For the average consumer, the reforms will be a welcome change, especially if they can deliver savings equivalent to over £1000 per household as forecasted by Energy Systems Catapult. Industrial and commercial customers could also benefit from lower energy costs due to lower balancing costs and a more efficient system. This is a particular focus for the Government in light of the soaring costs of energy across the country (see our commentary on the Queen’s speech here).
Nevertheless, these reforms will be a blow for some. For certain generators (particularly offshore wind in Scotland and the north of England) nodal pricing will undoubtedly negatively impact the rate of return on their investments.
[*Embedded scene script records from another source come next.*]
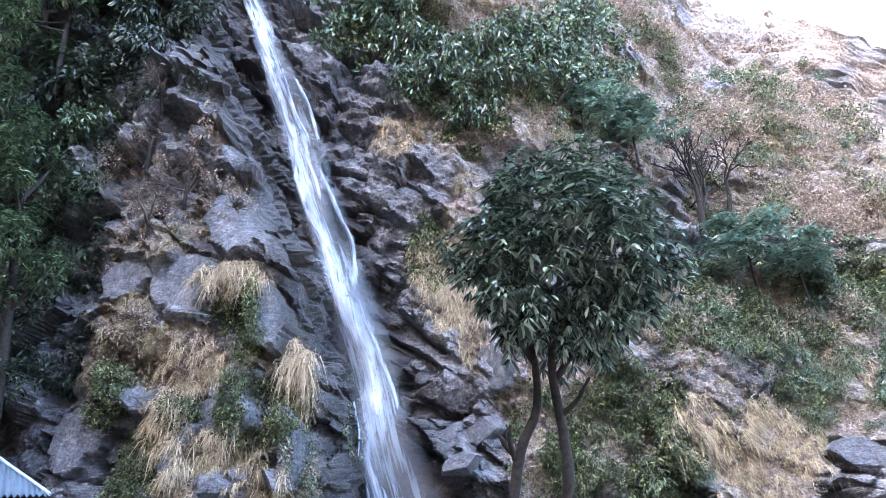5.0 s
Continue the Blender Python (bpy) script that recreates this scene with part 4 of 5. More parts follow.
n = 2100
d, p = ball_points(n, rng, 0.55, 1.0)
lump = 1 + 0.26 * vnoise(d * 2.3, 44) + 0.12 * vnoise(d * 5.5, 45)
p = p * lump[:, None]
C = np.array([1.42, 16.0, 8.1]) + p * np.array([2.45, 2.3, 2.5])
gap = vnoise(C * 1.1, 47) > -0.42
keep = gap & ((C[:, 2] > 5.7) | (rng.random(n) < 0.5))
C, d = C[keep], d[keep]
tree_part("crown", joined("crown", [rosettes(C, d, 12, 0.26, rng, 0.29, 0.5)], LEAF_TREE), "dense crown of long drooping dark green leaves")
n = 360
s = rng.random(n)
side = rng.random(n) < 0.5
C = np.where(side[:, None], np.array([-0.62, 15.85, 0]), np.array([0.15, 16, 0])) + np.stack([rng.normal(0, 0.30, n) + 0.12 * s, rng.normal(0, 0.25, n), -1.9 + 4.6 * s ** 1.6], 1)
d = unit(rng.normal(size=(n, 3)))
tree_part("basal_growth", joined("basal_growth", [rosettes(C, d, 10, 0.17, rng, 0.28)], LEAF_BUSH), "leafy shoots round the lower trunks")


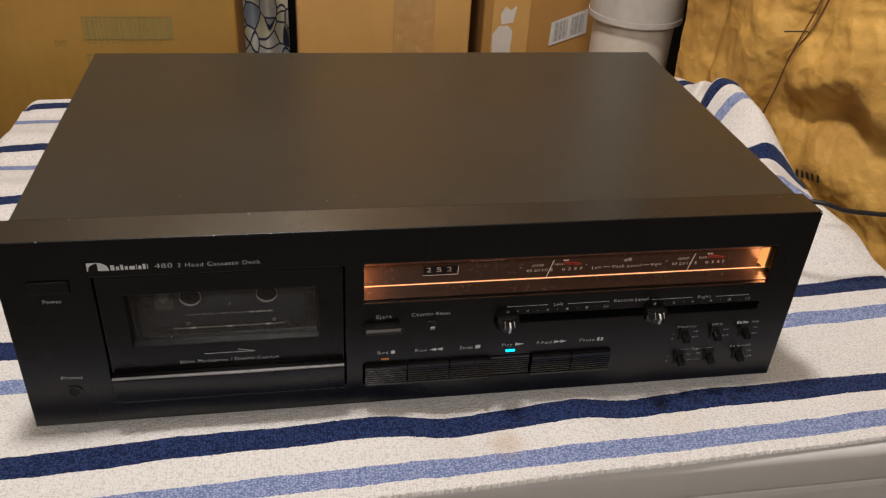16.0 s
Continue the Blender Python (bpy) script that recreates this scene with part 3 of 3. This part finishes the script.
for a in (0.1015, 0.1038):
    bar(a, a + 0.0014, LZ - 0.0013, LZ + 0.0013, P, PRINT, deck, "printed_symbol")
part("record_light", bx(-0.0299, -0.0255, -0.0006, 0.001, 0.0332, 0.0342, 0.0002), ORANGE_LED, deck, "dim orange record light")
part("play_light", bx(0.0446, 0.0503, -0.0008, 0.001, 0.0333, 0.0348, 0.0003), CYAN_LED, deck, "bright cyan play light")

# eject bar and counter reset
part("eject_button", profile_x([(0.002, 0.0605), (-0.0050, 0.0592), (-0.0062, 0.0582), (-0.0060, 0.0562), (-0.0045, 0.0548), (0.002, 0.0540)], -0.0398, -0.0192, bevel=0.0003), GLOSSY, deck, "glossy black eject bar")
part("eject_button_face", profile_x([(-0.0050, 0.05935), (-0.0063, 0.0583), (-0.0063, 0.0568), (-0.0058, 0.0566)], -0.0392, -0.0198), GREY_PLASTIC, deck, "worn dark grey eject bar face").data.materials[0] = surface("worn_dark_grey", (0.012, 0.012, 0.012), (0.032, 0.032, 0.031), 300, (0.3, 0.45))
lettering("Eject", -0.0330, -0.0246, 0.0648, 0.0026, P, PRINT, deck)
lettering("Counter Reset", -0.0130, 0.0093, 0.0649, 0.0026, P, PRINT, deck)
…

When coupled with the recent announcement that the Government is considering extending the windfall tax announced for oil and gas companies to electricity generators (although this has not yet occurred and indeed may not in fact be implemented), larger scale solar and offshore wind developers who benefit from the single national price may well consider these reforms simply to be more unwelcome news.
Finally, the ESO notes that some stakeholders raised concerns over a potential increase in Weighted Average Cost of Capital (“WACC”) on renewable development project costs in nodal markets due to forecasting uncertainty, for example new transmission capacity build could significantly alter nodal prices. Nevertheless, the ESO states it did not find or receive firm evidence to suggest that nodal pricing would raise the cost of capital for investment in key technologies. Nor did the ESO’s consideration of other jurisdictions which have deployed nodal pricing reveal historic evidence of an enduring negative impact on investment.
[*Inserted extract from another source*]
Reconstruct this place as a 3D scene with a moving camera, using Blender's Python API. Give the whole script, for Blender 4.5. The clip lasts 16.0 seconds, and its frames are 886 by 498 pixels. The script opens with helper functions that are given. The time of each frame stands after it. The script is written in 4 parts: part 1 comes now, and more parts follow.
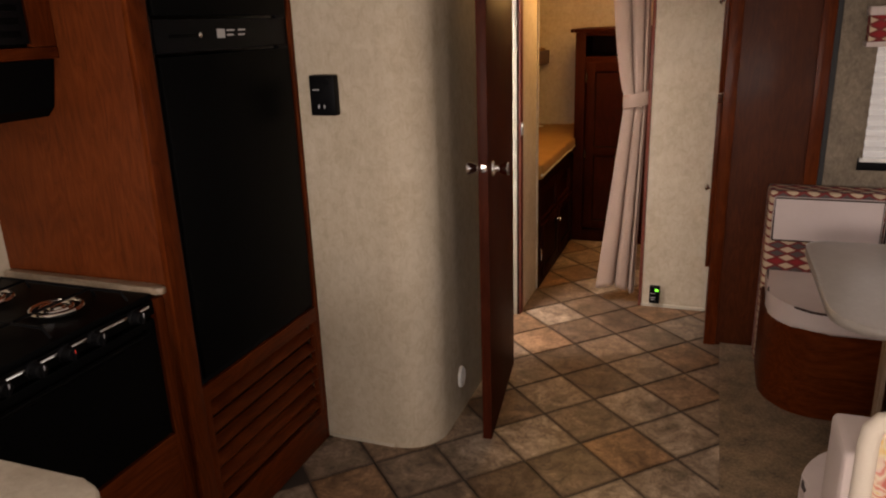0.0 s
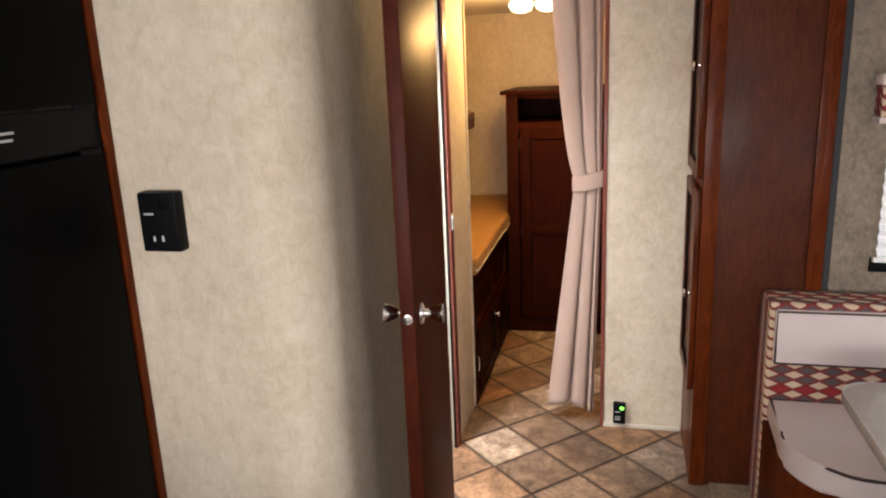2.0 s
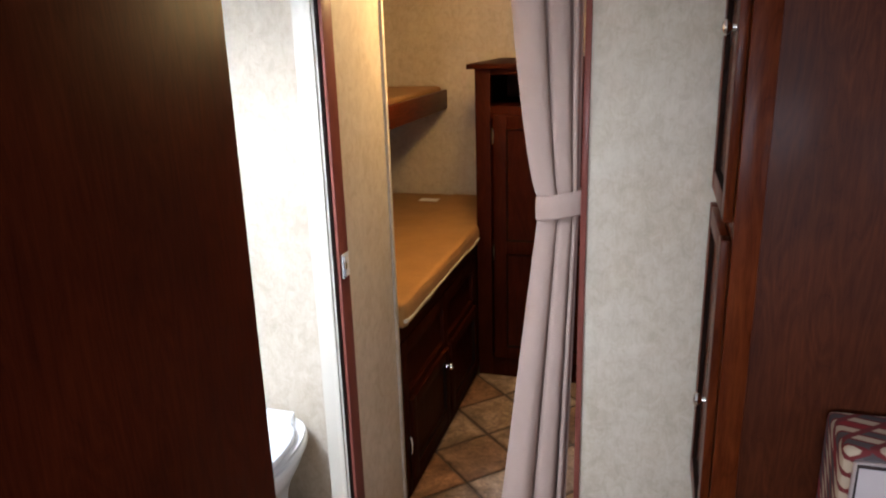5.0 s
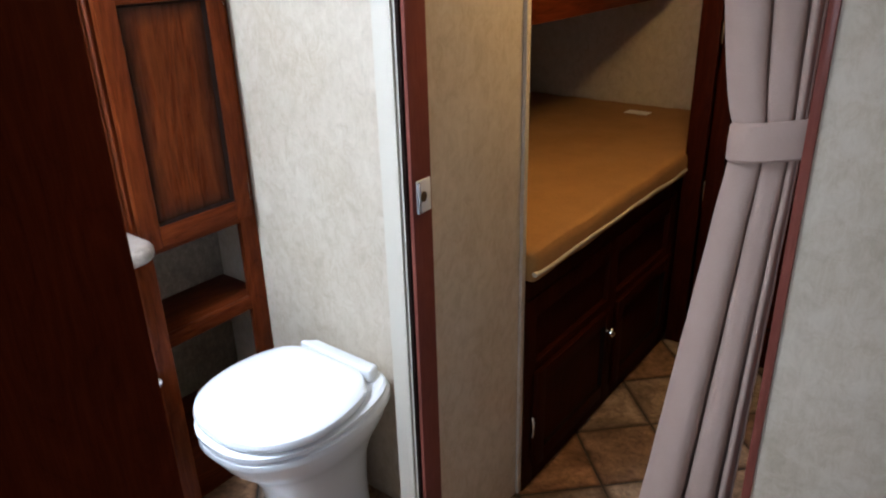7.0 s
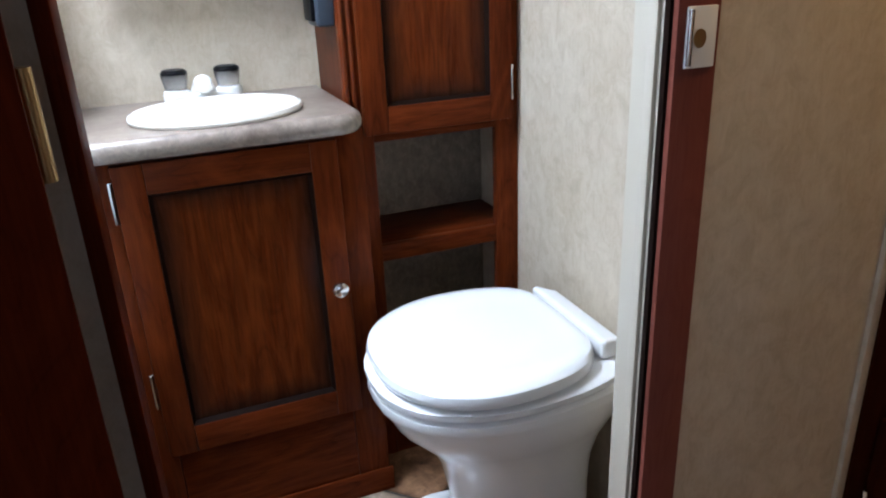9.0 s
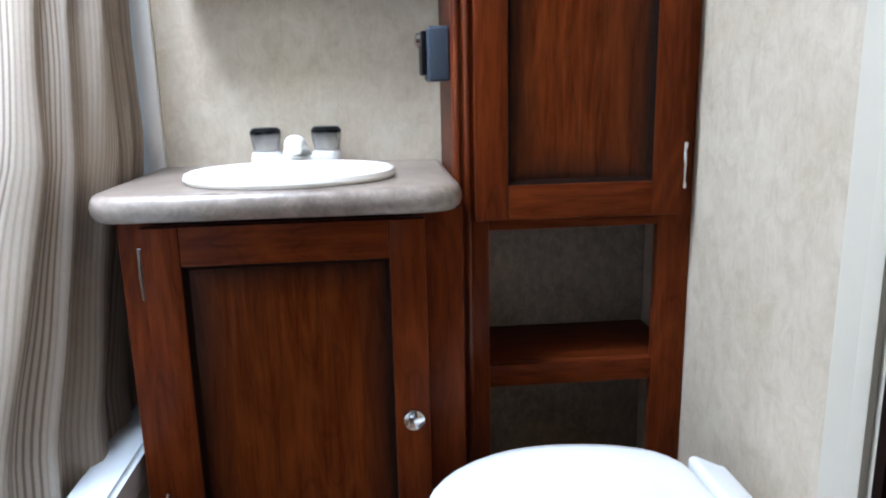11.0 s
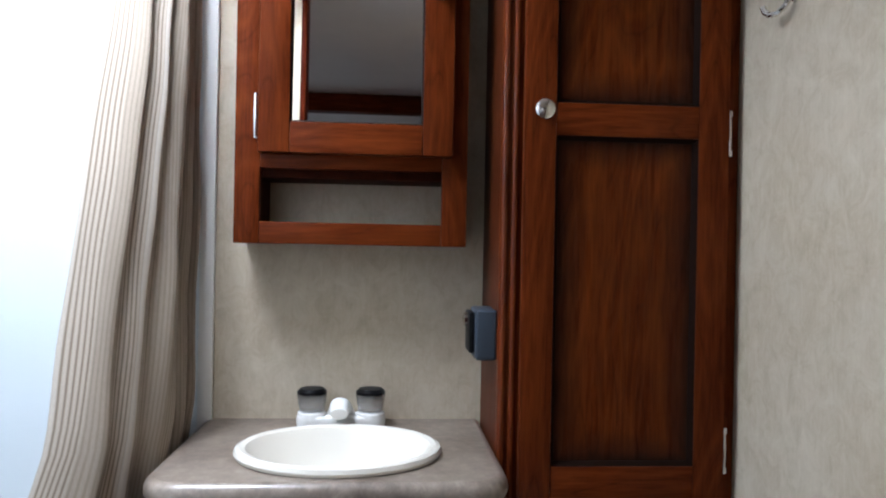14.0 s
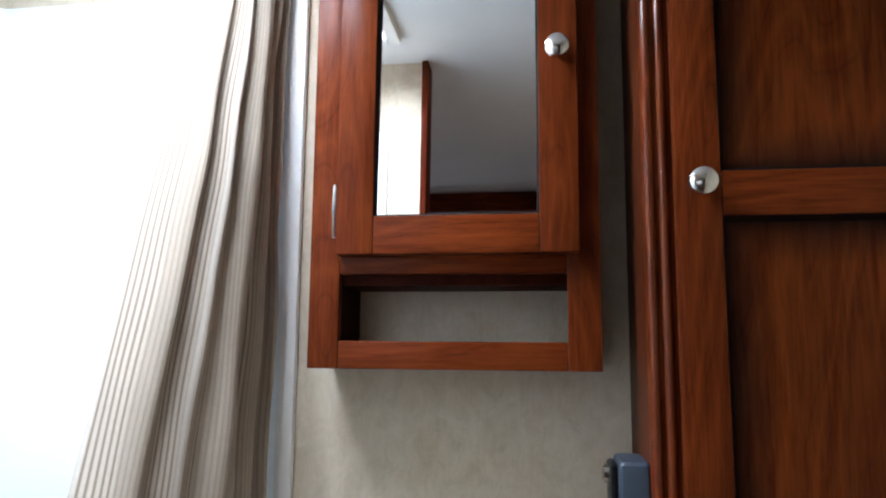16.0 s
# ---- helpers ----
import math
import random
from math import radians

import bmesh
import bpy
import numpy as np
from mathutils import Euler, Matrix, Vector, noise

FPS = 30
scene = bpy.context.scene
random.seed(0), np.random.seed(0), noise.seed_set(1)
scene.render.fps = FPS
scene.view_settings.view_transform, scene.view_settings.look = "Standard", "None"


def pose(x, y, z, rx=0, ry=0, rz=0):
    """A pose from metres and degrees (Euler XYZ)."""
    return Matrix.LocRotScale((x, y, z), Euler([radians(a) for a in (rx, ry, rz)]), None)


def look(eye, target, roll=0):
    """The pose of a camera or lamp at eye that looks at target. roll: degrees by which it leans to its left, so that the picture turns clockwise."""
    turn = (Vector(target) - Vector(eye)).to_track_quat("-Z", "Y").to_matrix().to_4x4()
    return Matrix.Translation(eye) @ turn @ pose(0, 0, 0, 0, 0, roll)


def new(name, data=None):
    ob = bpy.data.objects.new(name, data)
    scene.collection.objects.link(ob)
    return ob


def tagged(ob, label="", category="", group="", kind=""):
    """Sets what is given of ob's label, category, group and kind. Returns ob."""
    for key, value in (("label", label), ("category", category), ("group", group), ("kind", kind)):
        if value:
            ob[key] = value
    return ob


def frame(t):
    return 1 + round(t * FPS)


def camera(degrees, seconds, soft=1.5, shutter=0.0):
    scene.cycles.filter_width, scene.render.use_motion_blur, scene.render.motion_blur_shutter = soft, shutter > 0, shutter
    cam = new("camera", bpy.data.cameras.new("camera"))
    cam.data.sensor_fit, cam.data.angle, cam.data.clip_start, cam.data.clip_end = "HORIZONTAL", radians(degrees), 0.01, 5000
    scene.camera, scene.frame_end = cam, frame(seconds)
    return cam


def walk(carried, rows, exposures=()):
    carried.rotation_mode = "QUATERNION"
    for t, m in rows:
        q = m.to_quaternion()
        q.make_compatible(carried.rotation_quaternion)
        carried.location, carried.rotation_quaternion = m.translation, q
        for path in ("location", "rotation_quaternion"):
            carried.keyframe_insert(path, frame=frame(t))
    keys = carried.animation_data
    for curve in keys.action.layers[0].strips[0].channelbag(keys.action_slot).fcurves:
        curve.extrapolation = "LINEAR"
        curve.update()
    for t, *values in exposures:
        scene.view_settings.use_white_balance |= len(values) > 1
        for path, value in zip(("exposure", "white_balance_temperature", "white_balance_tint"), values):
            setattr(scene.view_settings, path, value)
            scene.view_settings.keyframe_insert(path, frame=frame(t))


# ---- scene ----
cam = camera(63.0, 16.0, soft=2.1)
PATH = [
    (0, (0.103, -0.181, 1.538), (-0.568, 1.606, 0.938), -2.0),
    (0.5, (0.068, 0.038, 1.569), (-0.544, 1.857, 1.005), -1.7),
    (1, (0.022, 0.22, 1.596), (-0.513, 2.068, 1.048), -0.6),
    (1.5, (-0.08, 0.439, 1.613), (-0.576, 2.314, 1.124), -2.0),
    (2, (-0.141, 0.617, 1.625), (-0.61, 2.497, 1.131), -2.4),
    (2.5, (-0.173, 0.836, 1.594), (-0.647, 2.711, 1.085), -2.8),
    (3, (-0.211, 1.065, 1.587), (-0.652, 2.958, 1.116), -2.1),
    (3.2, (-0.217, 1.13, 1.595), (-0.634, 3.029, 1.127), -3.0),
    (5.3, (-0.002, 1.844, 1.586), (-0.615, 3.641, 0.957), -1.5),
    (5.5, (-0.01, 1.923, 1.555), (-0.675, 3.674, 0.856), -1.7),
    (6, (-0.003, 2.106, 1.502), (-0.805, 3.784, 0.767), -1.6),
    (6.5, (-0.017, 2.264, 1.477), (-0.92, 3.872, 0.702), -3.5),
    (7, (0.03, 2.412, 1.461), (-1.097, 3.86, 0.659), -1.6),
    (7.5, (0.079, 2.533, 1.433), (-1.292, 3.742, 0.623), -1.8),
    (8, (0.055, 2.613, 1.334), (-1.486, 3.571, 0.495), -3.0),
    (8.2, (0.025, 2.66, 1.284), (-1.56, 3.529, 0.435), -3.5),
    (10.3, (-0.389, 3.046, 0.945), (-2.3, 3.388, 0.463), -2.1),
    (10.5, (-0.411, 3.058, 0.946), (-2.34, 3.322, 0.488), -2.7),
    (11, (-0.429, 3.081, 0.981), (-2.372, 3.246, 0.537), -1.3),
    (11.5, (-0.419, 3.086, 1.029), (-2.381, 3.177, 0.655), -0.5),
    (12, (-0.416, 3.085, 1.074), (-2.393, 3.141, 0.78), 0.5),
    (12.5, (-0.395, 3.092, 1.104), (-2.38, 3.123, 0.864), 0.8),
    (13, (-0.395, 3.082, 1.125), (-2.389, 3.111, 0.97), 0.1),
    (13.5, (-0.413, 3.051, 1.141), (-2.408, 3.173, 1.061), 0.7),
    (14, (-0.412, 3.022, 1.159), (-2.407, 3.169, 1.16), 1.1),
    (14.5, (-0.481, 3.043, 1.165), (-2.473, 3.205, 1.255), 0.4),
    (15, (-0.579, 3.054, 1.165), (-2.57, 3.183, 1.301), 0.6),
    (15.5, (-0.631, 3.097, 1.18), (-2.618, 3.027, 1.403), 0.3),
    (16, (-0.684, 3.085, 1.189), (-2.643, 2.792, 1.464), 0.5),
]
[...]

The ESO believes it is credible to implement nodal pricing and central dispatch by 2027, but recognises any decision on reform of the operational market design would be subject to extensive stakeholder consultation and detailed assessment by BEIS. The Government recently announced in the Energy Security Strategy that BEIS will be undertaking a comprehensive Review of Electricity Market Arrangements. In addition, Ofgem is currently undertaking a technical assessment of nodal pricing in GB which will include analysis of the costs, benefits and potential distributional impacts. The ESO plans to work closely with BEIS and Ofgem in both of these projects, with high-level options for reform to be set out in Summer 2022.
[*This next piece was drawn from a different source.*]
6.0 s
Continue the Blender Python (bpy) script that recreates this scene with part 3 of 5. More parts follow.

Much of the detail, including what additional market reforms are required to complement nodal pricing, remains to be seen. Equally, there are a number of stakeholder concerns identified in Phase 3 that must be further investigated, such as how nodal pricing would impact different cohorts of market participants, and to what extent different consumer segments should be exposed to locational price signals. The ESO will be tackling these questions in Phase 4 of the Programme, which is now in its early stages.